EXERCISE DESCRIPTION: No images are to be carried over; print all other material exactly as it stands.

## begin DATA EXTRACT

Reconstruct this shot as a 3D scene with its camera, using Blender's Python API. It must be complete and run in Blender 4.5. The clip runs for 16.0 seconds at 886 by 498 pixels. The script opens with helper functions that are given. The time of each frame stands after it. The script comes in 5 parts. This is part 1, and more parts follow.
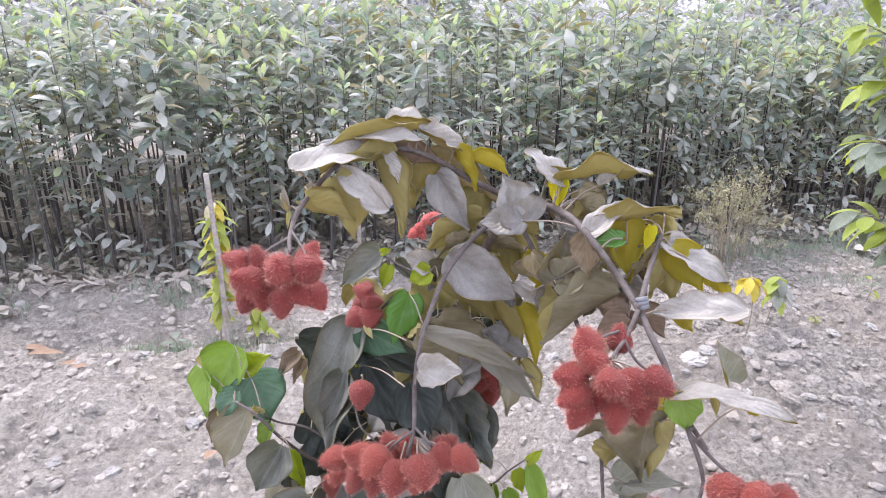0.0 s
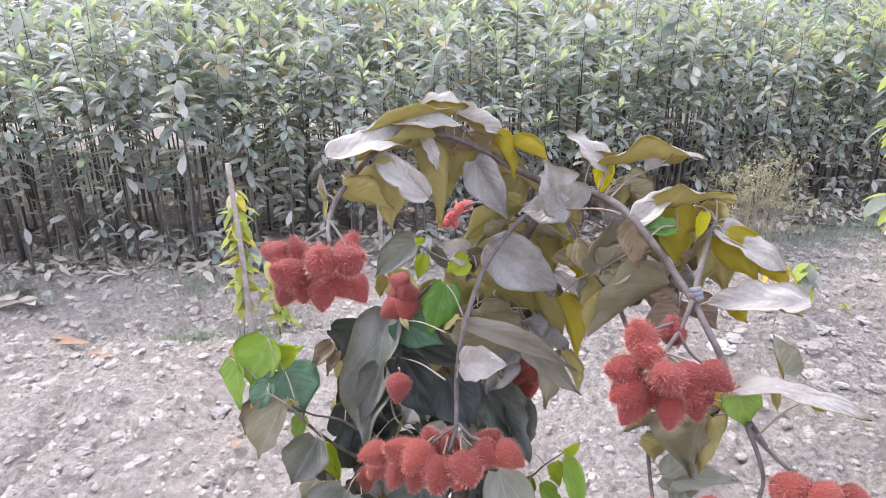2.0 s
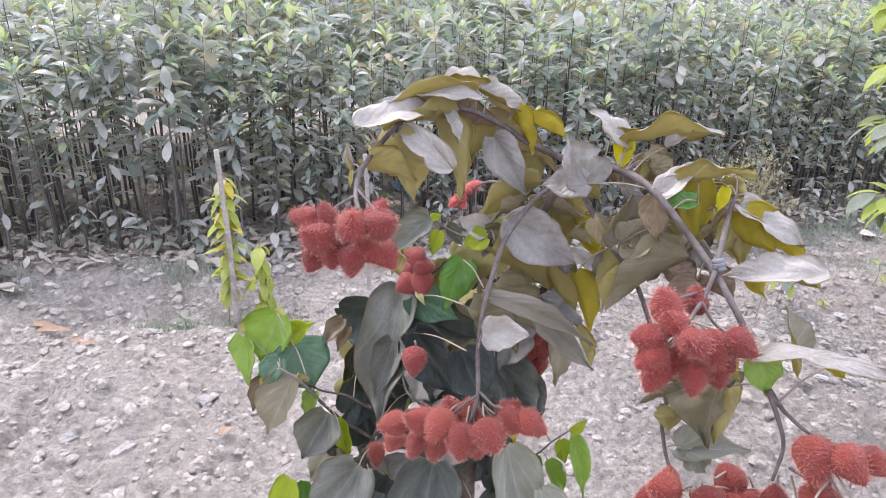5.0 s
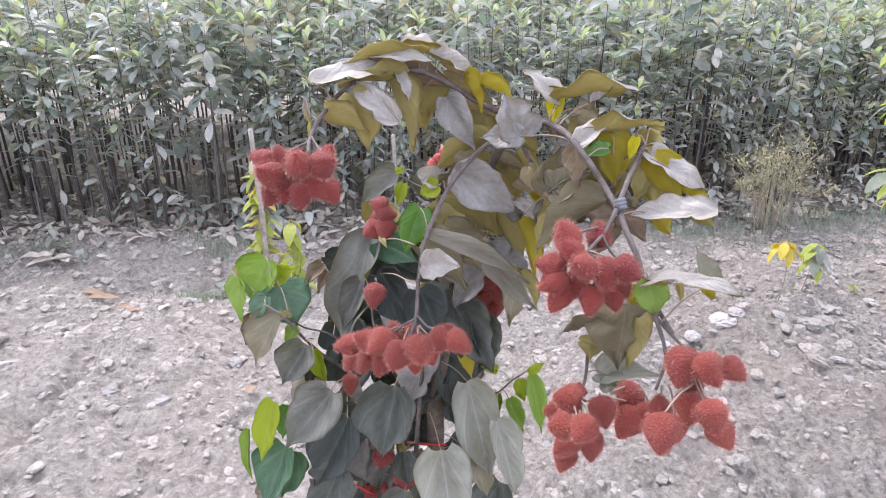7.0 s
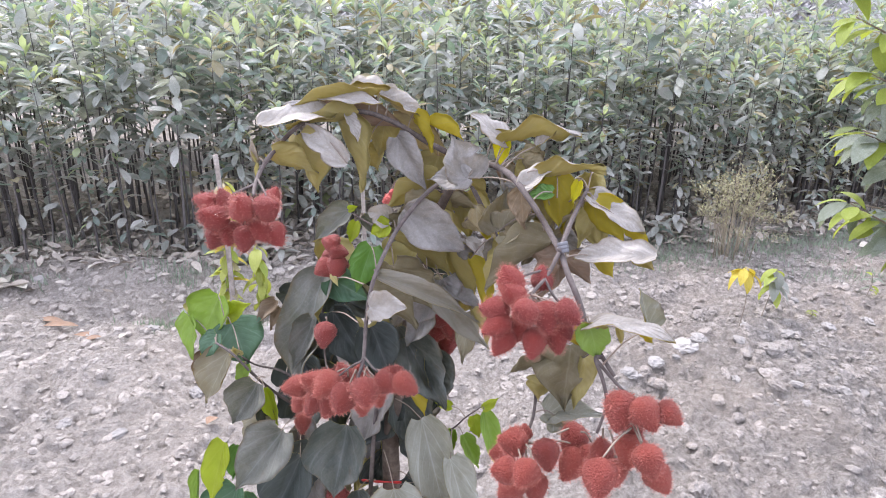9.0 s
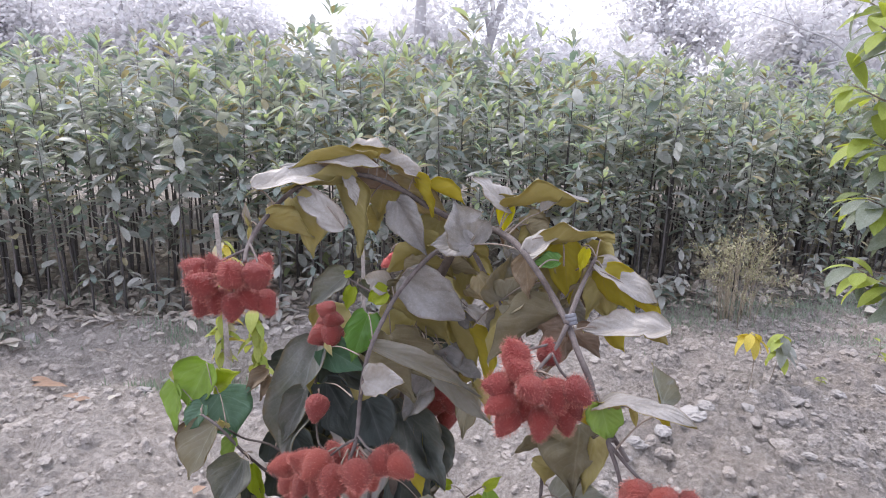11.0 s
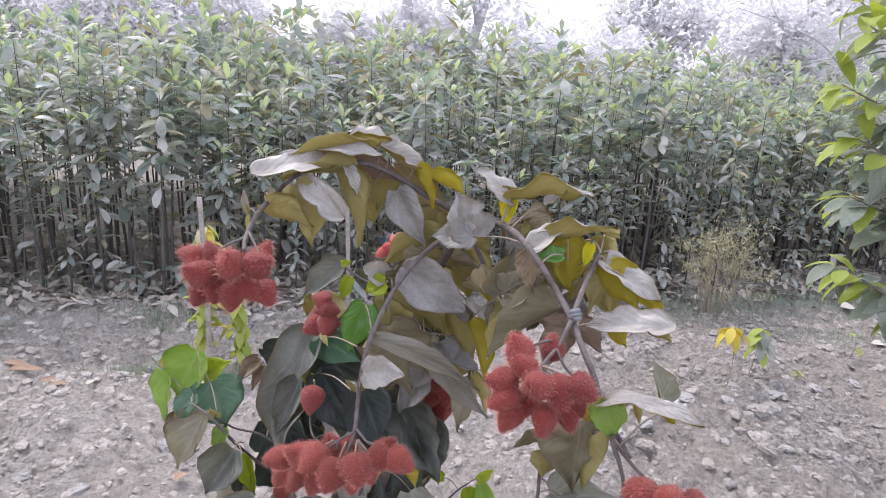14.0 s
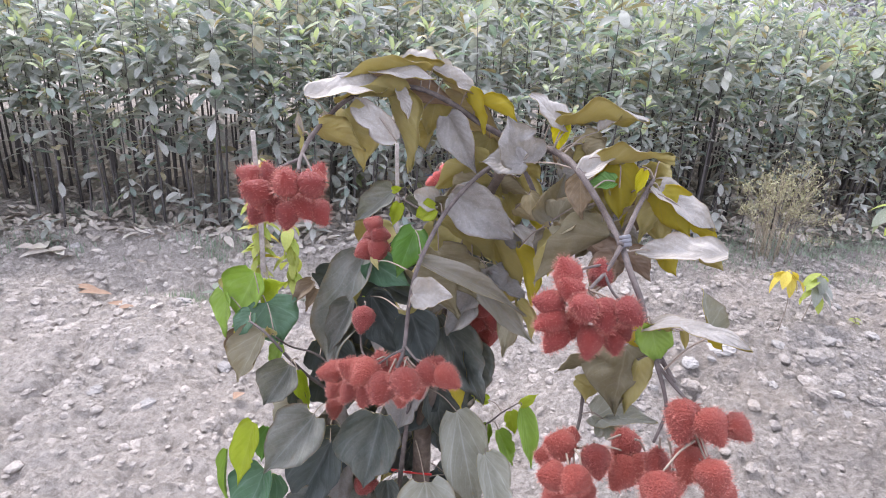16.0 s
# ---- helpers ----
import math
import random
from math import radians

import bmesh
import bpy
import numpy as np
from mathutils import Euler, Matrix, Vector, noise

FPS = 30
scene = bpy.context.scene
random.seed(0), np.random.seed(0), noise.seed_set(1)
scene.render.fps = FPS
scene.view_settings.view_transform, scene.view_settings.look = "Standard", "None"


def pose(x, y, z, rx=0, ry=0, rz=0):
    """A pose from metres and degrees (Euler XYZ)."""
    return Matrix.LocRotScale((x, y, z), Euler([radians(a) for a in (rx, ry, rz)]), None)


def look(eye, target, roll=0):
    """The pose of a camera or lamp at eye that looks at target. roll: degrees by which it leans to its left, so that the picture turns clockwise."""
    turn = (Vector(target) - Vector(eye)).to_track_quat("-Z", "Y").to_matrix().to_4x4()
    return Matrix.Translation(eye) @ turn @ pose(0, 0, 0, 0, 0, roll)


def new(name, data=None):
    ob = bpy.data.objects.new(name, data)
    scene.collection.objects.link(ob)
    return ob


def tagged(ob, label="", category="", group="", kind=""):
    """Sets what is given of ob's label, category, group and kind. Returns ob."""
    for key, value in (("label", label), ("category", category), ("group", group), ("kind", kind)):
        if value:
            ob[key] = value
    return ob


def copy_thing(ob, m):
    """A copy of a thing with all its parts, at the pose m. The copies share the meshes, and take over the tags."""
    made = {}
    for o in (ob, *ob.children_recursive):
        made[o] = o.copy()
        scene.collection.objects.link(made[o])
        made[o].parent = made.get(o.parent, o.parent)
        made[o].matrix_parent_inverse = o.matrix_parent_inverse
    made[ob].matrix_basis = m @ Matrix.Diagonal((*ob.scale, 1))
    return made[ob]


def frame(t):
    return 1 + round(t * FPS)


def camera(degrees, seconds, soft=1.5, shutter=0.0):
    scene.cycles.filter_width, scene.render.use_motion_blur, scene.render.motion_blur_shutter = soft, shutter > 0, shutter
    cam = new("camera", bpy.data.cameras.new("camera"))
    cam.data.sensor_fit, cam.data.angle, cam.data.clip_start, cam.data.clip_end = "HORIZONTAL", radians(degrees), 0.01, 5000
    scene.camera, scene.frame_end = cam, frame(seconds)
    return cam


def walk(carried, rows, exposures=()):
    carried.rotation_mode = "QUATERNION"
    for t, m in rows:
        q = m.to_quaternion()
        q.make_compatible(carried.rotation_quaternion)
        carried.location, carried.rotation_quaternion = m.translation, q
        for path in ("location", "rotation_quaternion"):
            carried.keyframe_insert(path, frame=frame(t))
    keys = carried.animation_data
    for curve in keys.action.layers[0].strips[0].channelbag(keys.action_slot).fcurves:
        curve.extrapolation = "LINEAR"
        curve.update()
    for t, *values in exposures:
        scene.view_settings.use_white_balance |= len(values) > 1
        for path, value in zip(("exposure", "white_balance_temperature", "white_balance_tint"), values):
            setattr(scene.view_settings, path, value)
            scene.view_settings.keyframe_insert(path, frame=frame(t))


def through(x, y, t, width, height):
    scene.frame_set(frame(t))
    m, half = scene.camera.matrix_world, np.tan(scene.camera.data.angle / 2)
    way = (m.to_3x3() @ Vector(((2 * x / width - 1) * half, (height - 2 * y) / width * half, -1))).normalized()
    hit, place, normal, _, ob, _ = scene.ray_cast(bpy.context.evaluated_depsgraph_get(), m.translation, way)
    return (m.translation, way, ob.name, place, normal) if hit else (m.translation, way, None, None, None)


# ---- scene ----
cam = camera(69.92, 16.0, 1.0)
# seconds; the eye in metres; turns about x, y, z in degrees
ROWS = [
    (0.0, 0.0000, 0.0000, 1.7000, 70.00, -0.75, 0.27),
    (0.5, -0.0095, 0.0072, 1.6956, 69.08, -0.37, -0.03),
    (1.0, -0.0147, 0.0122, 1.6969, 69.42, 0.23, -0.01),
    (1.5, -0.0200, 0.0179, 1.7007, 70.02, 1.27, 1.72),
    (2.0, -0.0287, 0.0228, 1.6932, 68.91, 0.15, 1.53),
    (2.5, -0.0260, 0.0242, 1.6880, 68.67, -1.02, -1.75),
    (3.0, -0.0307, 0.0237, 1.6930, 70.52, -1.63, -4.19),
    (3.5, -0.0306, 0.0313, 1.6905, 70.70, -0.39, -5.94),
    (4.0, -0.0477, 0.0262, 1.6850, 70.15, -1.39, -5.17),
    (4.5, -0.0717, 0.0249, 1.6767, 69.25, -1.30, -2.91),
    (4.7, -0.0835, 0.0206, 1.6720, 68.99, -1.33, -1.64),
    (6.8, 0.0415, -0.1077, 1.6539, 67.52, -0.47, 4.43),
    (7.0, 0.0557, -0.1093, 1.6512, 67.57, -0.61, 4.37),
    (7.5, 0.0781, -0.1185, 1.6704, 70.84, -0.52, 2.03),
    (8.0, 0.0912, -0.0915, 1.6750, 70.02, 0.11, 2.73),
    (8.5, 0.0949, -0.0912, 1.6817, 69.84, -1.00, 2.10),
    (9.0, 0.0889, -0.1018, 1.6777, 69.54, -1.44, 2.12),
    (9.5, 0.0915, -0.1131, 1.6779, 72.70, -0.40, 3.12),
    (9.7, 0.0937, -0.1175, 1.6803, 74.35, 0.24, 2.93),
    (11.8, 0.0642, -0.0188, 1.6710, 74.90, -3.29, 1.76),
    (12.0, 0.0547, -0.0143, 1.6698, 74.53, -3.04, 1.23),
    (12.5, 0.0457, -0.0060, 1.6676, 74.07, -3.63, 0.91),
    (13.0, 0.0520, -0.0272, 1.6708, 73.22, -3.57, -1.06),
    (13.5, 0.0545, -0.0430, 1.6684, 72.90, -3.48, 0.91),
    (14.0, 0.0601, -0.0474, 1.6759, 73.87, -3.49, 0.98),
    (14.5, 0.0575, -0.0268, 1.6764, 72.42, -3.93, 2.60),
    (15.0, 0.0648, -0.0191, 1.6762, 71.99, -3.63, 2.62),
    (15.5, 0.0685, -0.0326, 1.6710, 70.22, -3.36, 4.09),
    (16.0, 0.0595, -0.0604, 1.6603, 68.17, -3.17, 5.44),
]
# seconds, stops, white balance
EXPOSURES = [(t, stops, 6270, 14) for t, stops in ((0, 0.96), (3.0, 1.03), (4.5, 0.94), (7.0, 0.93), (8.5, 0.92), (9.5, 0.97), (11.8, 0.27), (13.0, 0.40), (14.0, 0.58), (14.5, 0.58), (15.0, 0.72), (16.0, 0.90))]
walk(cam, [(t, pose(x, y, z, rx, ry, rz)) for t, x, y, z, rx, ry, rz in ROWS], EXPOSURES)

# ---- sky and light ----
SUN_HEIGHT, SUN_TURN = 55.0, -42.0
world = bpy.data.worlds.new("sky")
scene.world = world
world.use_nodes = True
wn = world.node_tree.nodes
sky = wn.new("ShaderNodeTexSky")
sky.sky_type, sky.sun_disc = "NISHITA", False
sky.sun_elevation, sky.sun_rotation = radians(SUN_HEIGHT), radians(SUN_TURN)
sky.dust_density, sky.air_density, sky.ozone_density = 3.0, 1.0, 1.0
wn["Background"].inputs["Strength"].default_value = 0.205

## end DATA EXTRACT

RESULT:
Reconstruct this shot as a 3D scene with its camera, using Blender's Python API. It must be complete and run in Blender 4.5. The clip runs for 16.0 seconds at 886 by 498 pixels. The script opens with helper functions that are given. The time of each frame stands after it. The script comes in 5 parts. This is part 1, and more parts follow.
0.0 s
2.0 s
5.0 s
7.0 s
9.0 s
11.0 s
14.0 s
16.0 s
# ---- helpers ----
import math
import random
from math import radians

import bmesh
import bpy
import numpy as np
from mathutils import Euler, Matrix, Vector, noise

FPS = 30
scene = bpy.context.scene
random.seed(0), np.random.seed(0), noise.seed_set(1)
scene.render.fps = FPS
scene.view_settings.view_transform, scene.view_settings.look = "Standard", "None"


def pose(x, y, z, rx=0, ry=0, rz=0):
    """A pose from metres and degrees (Euler XYZ)."""
    return Matrix.LocRotScale((x, y, z), Euler([radians(a) for a in (rx, ry, rz)]), None)


def look(eye, target, roll=0):
    """The pose of a camera or lamp at eye that looks at target. roll: degrees by which it leans to its left, so that the picture turns clockwise."""
    turn = (Vector(target) - Vector(eye)).to_track_quat("-Z", "Y").to_matrix().to_4x4()
    return Matrix.Translation(eye) @ turn @ pose(0, 0, 0, 0, 0, roll)


def new(name, data=None):
    ob = bpy.data.objects.new(name, data)
    scene.collection.objects.link(ob)
    return ob


def tagged(ob, label="", category="", group="", kind=""):
    """Sets what is given of ob's label, category, group and kind. Returns ob."""
    for key, value in (("label", label), ("category", category), ("group", group), ("kind", kind)):
        if value:
            ob[key] = value
    return ob


def copy_thing(ob, m):
    """A copy of a thing with all its parts, at the pose m. The copies share the meshes, and take over the tags."""
    made = {}
    for o in (ob, *ob.children_recursive):
        made[o] = o.copy()
        scene.collection.objects.link(made[o])
        made[o].parent = made.get(o.parent, o.parent)
        made[o].matrix_parent_inverse = o.matrix_parent_inverse
    made[ob].matrix_basis = m @ Matrix.Diagonal((*ob.scale, 1))
    return made[ob]


def frame(t):
    return 1 + round(t * FPS)


def camera(degrees, seconds, soft=1.5, shutter=0.0):
    scene.cycles.filter_width, scene.render.use_motion_blur, scene.render.motion_blur_shutter = soft, shutter > 0, shutter
    cam = new("camera", bpy.data.cameras.new("camera"))
    cam.data.sensor_fit, cam.data.angle, cam.data.clip_start, cam.data.clip_end = "HORIZONTAL", radians(degrees), 0.01, 5000
    scene.camera, scene.frame_end = cam, frame(seconds)
    return cam


def walk(carried, rows, exposures=()):
    carried.rotation_mode = "QUATERNION"
    for t, m in rows:
        q = m.to_quaternion()
        q.make_compatible(carried.rotation_quaternion)
        carried.location, carried.rotation_quaternion = m.translation, q
        for path in ("location", "rotation_quaternion"):
            carried.keyframe_insert(path, frame=frame(t))
    keys = carried.animation_data
    for curve in keys.action.layers[0].strips[0].channelbag(keys.action_slot).fcurves:
        curve.extrapolation = "LINEAR"
        curve.update()
    for t, *values in exposures:
        scene.view_settings.use_white_balance |= len(values) > 1
        for path, value in zip(("exposure", "white_balance_temperature", "white_balance_tint"), values):
            setattr(scene.view_settings, path, value)
            scene.view_settings.keyframe_insert(path, frame=frame(t))


def through(x, y, t, width, height):
    scene.frame_set(frame(t))
    m, half = scene.camera.matrix_world, np.tan(scene.camera.data.angle / 2)
    way = (m.to_3x3() @ Vector(((2 * x / width - 1) * half, (height - 2 * y) / width * half, -1))).normalized()
    hit, place, normal, _, ob, _ = scene.ray_cast(bpy.context.evaluated_depsgraph_get(), m.translation, way)
    return (m.translation, way, ob.name, place, normal) if hit else (m.translation, way, None, None, None)


# ---- scene ----
cam = camera(69.92, 16.0, 1.0)
# seconds; the eye in metres; turns about x, y, z in degrees
ROWS = [
    (0.0, 0.0000, 0.0000, 1.7000, 70.00, -0.75, 0.27),
    (0.5, -0.0095, 0.0072, 1.6956, 69.08, -0.37, -0.03),
    (1.0, -0.0147, 0.0122, 1.6969, 69.42, 0.23, -0.01),
    (1.5, -0.0200, 0.0179, 1.7007, 70.02, 1.27, 1.72),
    (2.0, -0.0287, 0.0228, 1.6932, 68.91, 0.15, 1.53),
    (2.5, -0.0260, 0.0242, 1.6880, 68.67, -1.02, -1.75),
    (3.0, -0.0307, 0.0237, 1.6930, 70.52, -1.63, -4.19),
    (3.5, -0.0306, 0.0313, 1.6905, 70.70, -0.39, -5.94),
    (4.0, -0.0477, 0.0262, 1.6850, 70.15, -1.39, -5.17),
    (4.5, -0.0717, 0.0249, 1.6767, 69.25, -1.30, -2.91),
    (4.7, -0.0835, 0.0206, 1.6720, 68.99, -1.33, -1.64),
    (6.8, 0.0415, -0.1077, 1.6539, 67.52, -0.47, 4.43),
    (7.0, 0.0557, -0.1093, 1.6512, 67.57, -0.61, 4.37),
    (7.5, 0.0781, -0.1185, 1.6704, 70.84, -0.52, 2.03),
    (8.0, 0.0912, -0.0915, 1.6750, 70.02, 0.11, 2.73),
    (8.5, 0.0949, -0.0912, 1.6817, 69.84, -1.00, 2.10),
    (9.0, 0.0889, -0.1018, 1.6777, 69.54, -1.44, 2.12),
    (9.5, 0.0915, -0.1131, 1.6779, 72.70, -0.40, 3.12),
    (9.7, 0.0937, -0.1175, 1.6803, 74.35, 0.24, 2.93),
    (11.8, 0.0642, -0.0188, 1.6710, 74.90, -3.29, 1.76),
    (12.0, 0.0547, -0.0143, 1.6698, 74.53, -3.04, 1.23),
    (12.5, 0.0457, -0.0060, 1.6676, 74.07, -3.63, 0.91),
    (13.0, 0.0520, -0.0272, 1.6708, 73.22, -3.57, -1.06),
    (13.5, 0.0545, -0.0430, 1.6684, 72.90, -3.48, 0.91),
    (14.0, 0.0601, -0.0474, 1.6759, 73.87, -3.49, 0.98),
    (14.5, 0.0575, -0.0268, 1.6764, 72.42, -3.93, 2.60),
    (15.0, 0.0648, -0.0191, 1.6762, 71.99, -3.63, 2.62),
    (15.5, 0.0685, -0.0326, 1.6710, 70.22, -3.36, 4.09),
    (16.0, 0.0595, -0.0604, 1.6603, 68.17, -3.17, 5.44),
]
# seconds, stops, white balance
EXPOSURES = [(t, stops, 6270, 14) for t, stops in ((0, 0.96), (3.0, 1.03), (4.5, 0.94), (7.0, 0.93), (8.5, 0.92), (9.5, 0.97), (11.8, 0.27), (13.0, 0.40), (14.0, 0.58), (14.5, 0.58), (15.0, 0.72), (16.0, 0.90))]
walk(cam, [(t, pose(x, y, z, rx, ry, rz)) for t, x, y, z, rx, ry, rz in ROWS], EXPOSURES)

# ---- sky and light ----
SUN_HEIGHT, SUN_TURN = 55.0, -42.0
world = bpy.data.worlds.new("sky")
scene.world = world
world.use_nodes = True
wn = world.node_tree.nodes
sky = wn.new("ShaderNodeTexSky")
sky.sky_type, sky.sun_disc = "NISHITA", False
sky.sun_elevation, sky.sun_rotation = radians(SUN_HEIGHT), radians(SUN_TURN)
sky.dust_density, sky.air_density, sky.ozone_density = 3.0, 1.0, 1.0
wn["Background"].inputs["Strength"].default_value = 0.205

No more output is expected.